_TASK TO CARRY OUT_
Word for word, give the material below again, minus any images.

_INFORMATION SUPPLIED_
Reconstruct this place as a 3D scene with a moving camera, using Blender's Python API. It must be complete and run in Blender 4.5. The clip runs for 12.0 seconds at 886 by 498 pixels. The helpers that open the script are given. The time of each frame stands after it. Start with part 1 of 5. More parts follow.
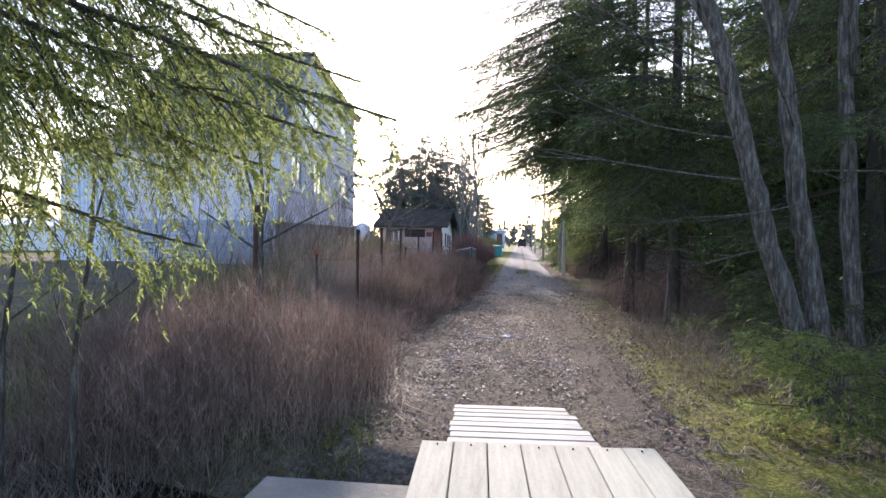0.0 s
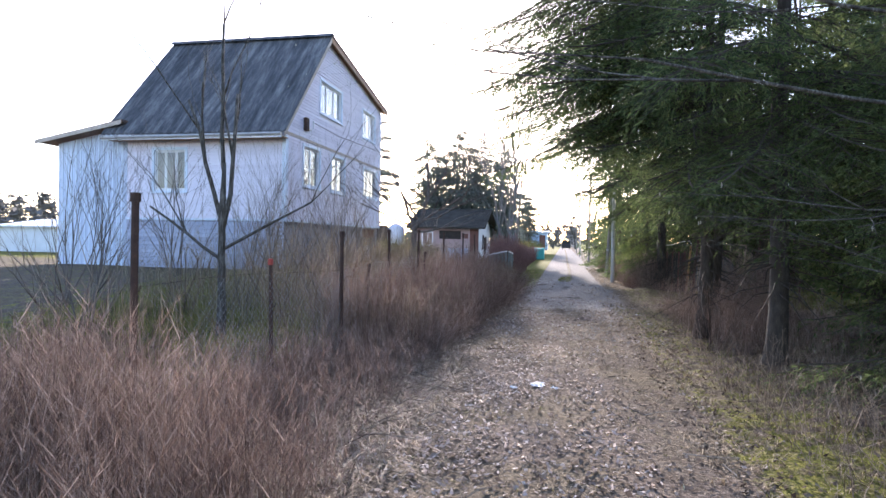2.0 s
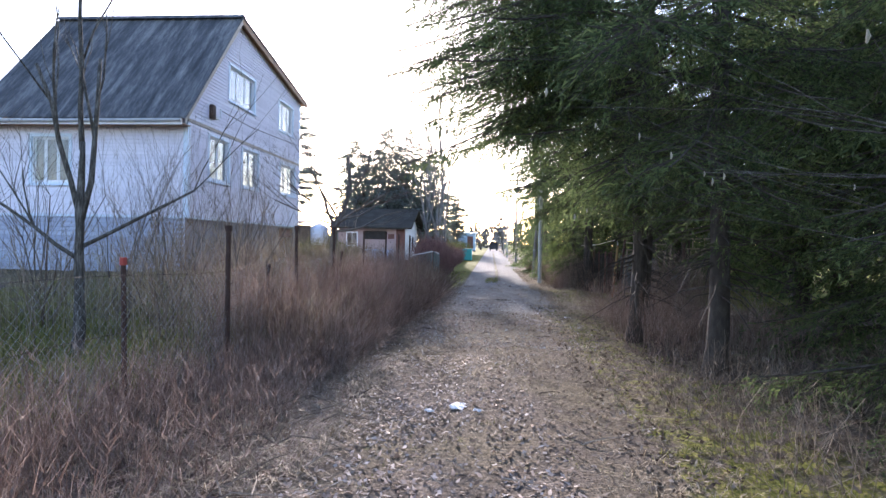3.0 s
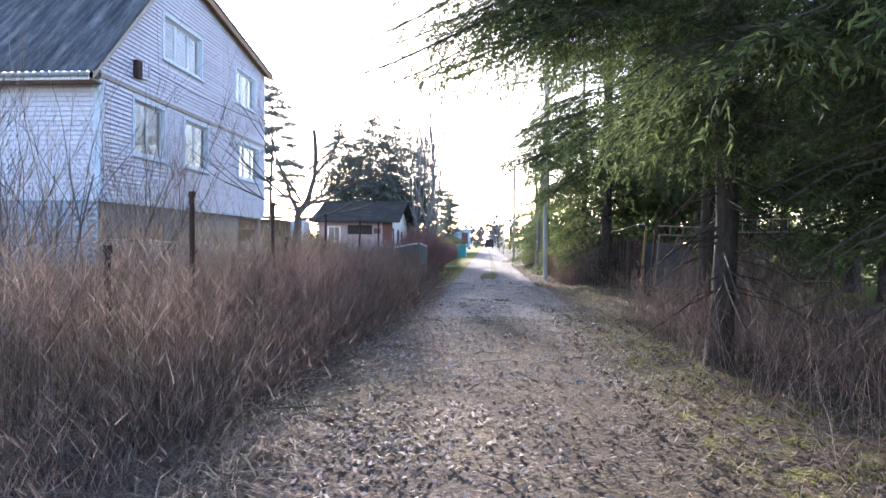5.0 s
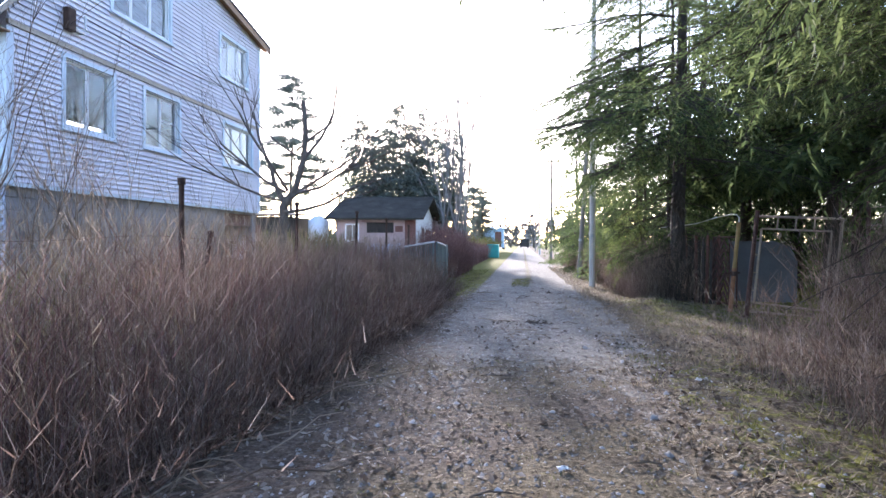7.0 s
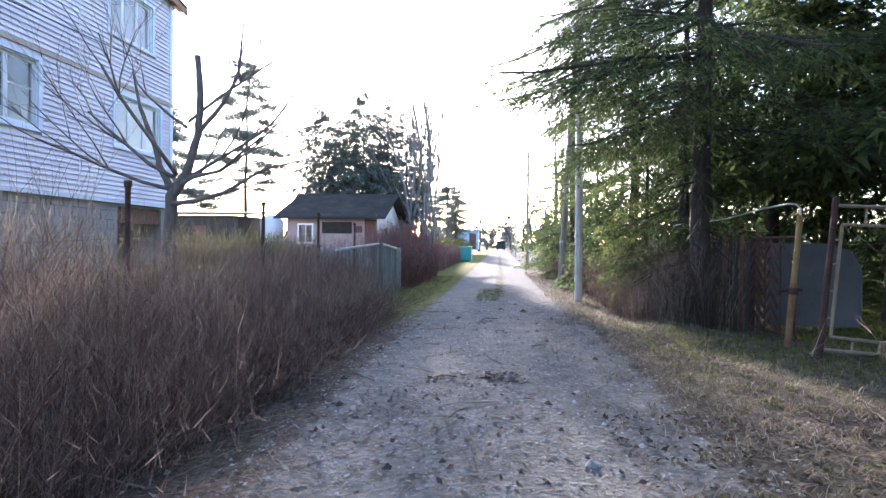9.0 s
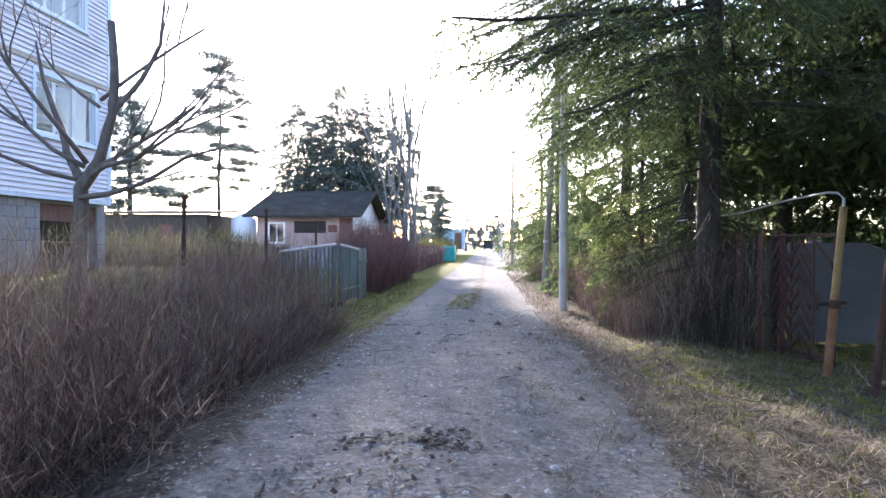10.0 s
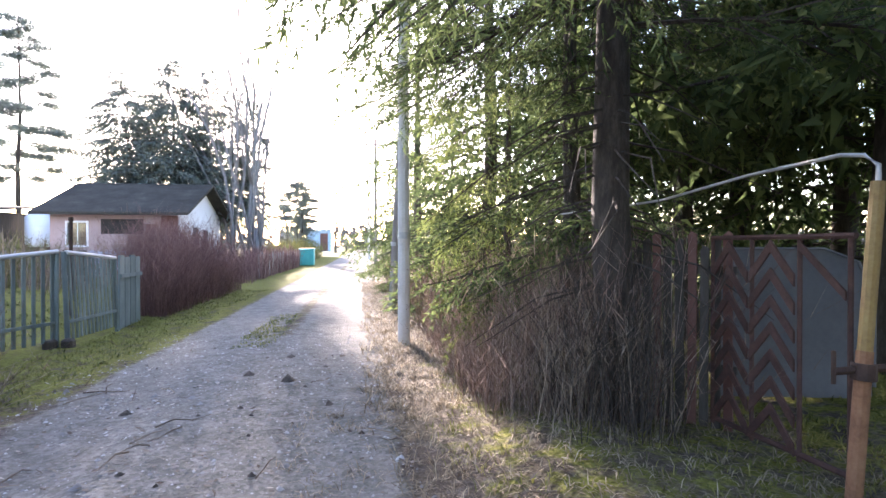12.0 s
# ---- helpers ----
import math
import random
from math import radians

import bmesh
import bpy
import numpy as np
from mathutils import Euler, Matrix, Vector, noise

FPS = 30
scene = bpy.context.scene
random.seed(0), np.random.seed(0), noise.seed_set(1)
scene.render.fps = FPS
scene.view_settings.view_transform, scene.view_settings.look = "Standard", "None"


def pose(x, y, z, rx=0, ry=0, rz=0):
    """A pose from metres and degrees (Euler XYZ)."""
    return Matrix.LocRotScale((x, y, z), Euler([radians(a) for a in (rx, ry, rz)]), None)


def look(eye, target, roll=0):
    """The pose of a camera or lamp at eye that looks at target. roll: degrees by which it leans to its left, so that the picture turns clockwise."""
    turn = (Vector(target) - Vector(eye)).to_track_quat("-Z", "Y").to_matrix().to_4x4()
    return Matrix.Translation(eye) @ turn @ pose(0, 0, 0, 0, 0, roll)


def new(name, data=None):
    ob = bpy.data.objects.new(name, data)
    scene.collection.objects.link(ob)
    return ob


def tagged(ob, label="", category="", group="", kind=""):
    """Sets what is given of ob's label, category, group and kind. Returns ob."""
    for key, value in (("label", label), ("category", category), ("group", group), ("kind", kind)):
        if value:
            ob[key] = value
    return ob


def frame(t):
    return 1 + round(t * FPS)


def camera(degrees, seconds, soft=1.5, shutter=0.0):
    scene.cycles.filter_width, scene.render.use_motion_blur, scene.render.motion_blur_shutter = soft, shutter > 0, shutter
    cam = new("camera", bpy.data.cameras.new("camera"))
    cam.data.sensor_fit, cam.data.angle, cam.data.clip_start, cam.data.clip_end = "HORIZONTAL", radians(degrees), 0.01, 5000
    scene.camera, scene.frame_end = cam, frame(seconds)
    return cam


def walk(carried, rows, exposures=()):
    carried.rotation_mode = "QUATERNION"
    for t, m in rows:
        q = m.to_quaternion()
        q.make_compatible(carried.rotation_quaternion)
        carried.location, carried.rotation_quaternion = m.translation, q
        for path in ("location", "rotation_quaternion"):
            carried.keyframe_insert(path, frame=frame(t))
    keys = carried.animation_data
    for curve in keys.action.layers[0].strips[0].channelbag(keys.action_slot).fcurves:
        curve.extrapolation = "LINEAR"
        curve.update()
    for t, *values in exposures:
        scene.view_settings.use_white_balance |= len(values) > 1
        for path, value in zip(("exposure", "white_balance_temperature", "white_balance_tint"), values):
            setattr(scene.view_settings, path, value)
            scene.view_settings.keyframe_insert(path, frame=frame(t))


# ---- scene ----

_COMPLETE RESPONSE_
Reconstruct this place as a 3D scene with a moving camera, using Blender's Python API. It must be complete and run in Blender 4.5. The clip runs for 12.0 seconds at 886 by 498 pixels. The helpers that open the script are given. The time of each frame stands after it. Start with part 1 of 5. More parts follow.
0.0 s
2.0 s
3.0 s
5.0 s
7.0 s
9.0 s
10.0 s
12.0 s
# ---- helpers ----
import math
import random
from math import radians

import bmesh
import bpy
import numpy as np
from mathutils import Euler, Matrix, Vector, noise

FPS = 30
scene = bpy.context.scene
random.seed(0), np.random.seed(0), noise.seed_set(1)
scene.render.fps = FPS
scene.view_settings.view_transform, scene.view_settings.look = "Standard", "None"


def pose(x, y, z, rx=0, ry=0, rz=0):
    """A pose from metres and degrees (Euler XYZ)."""
    return Matrix.LocRotScale((x, y, z), Euler([radians(a) for a in (rx, ry, rz)]), None)


def look(eye, target, roll=0):
    """The pose of a camera or lamp at eye that looks at target. roll: degrees by which it leans to its left, so that the picture turns clockwise."""
    turn = (Vector(target) - Vector(eye)).to_track_quat("-Z", "Y").to_matrix().to_4x4()
    return Matrix.Translation(eye) @ turn @ pose(0, 0, 0, 0, 0, roll)


def new(name, data=None):
    ob = bpy.data.objects.new(name, data)
    scene.collection.objects.link(ob)
    return ob


def tagged(ob, label="", category="", group="", kind=""):
    """Sets what is given of ob's label, category, group and kind. Returns ob."""
    for key, value in (("label", label), ("category", category), ("group", group), ("kind", kind)):
        if value:
            ob[key] = value
    return ob


def frame(t):
    return 1 + round(t * FPS)


def camera(degrees, seconds, soft=1.5, shutter=0.0):
    scene.cycles.filter_width, scene.render.use_motion_blur, scene.render.motion_blur_shutter = soft, shutter > 0, shutter
    cam = new("camera", bpy.data.cameras.new("camera"))
    cam.data.sensor_fit, cam.data.angle, cam.data.clip_start, cam.data.clip_end = "HORIZONTAL", radians(degrees), 0.01, 5000
    scene.camera, scene.frame_end = cam, frame(seconds)
    return cam


def walk(carried, rows, exposures=()):
    carried.rotation_mode = "QUATERNION"
    for t, m in rows:
        q = m.to_quaternion()
        q.make_compatible(carried.rotation_quaternion)
        carried.location, carried.rotation_quaternion = m.translation, q
        for path in ("location", "rotation_quaternion"):
            carried.keyframe_insert(path, frame=frame(t))
    keys = carried.animation_data
    for curve in keys.action.layers[0].strips[0].channelbag(keys.action_slot).fcurves:
        curve.extrapolation = "LINEAR"
        curve.update()
    for t, *values in exposures:
        scene.view_settings.use_white_balance |= len(values) > 1
        for path, value in zip(("exposure", "white_balance_temperature", "white_balance_tint"), values):
            setattr(scene.view_settings, path, value)
            scene.view_settings.keyframe_insert(path, frame=frame(t))


# ---- scene ----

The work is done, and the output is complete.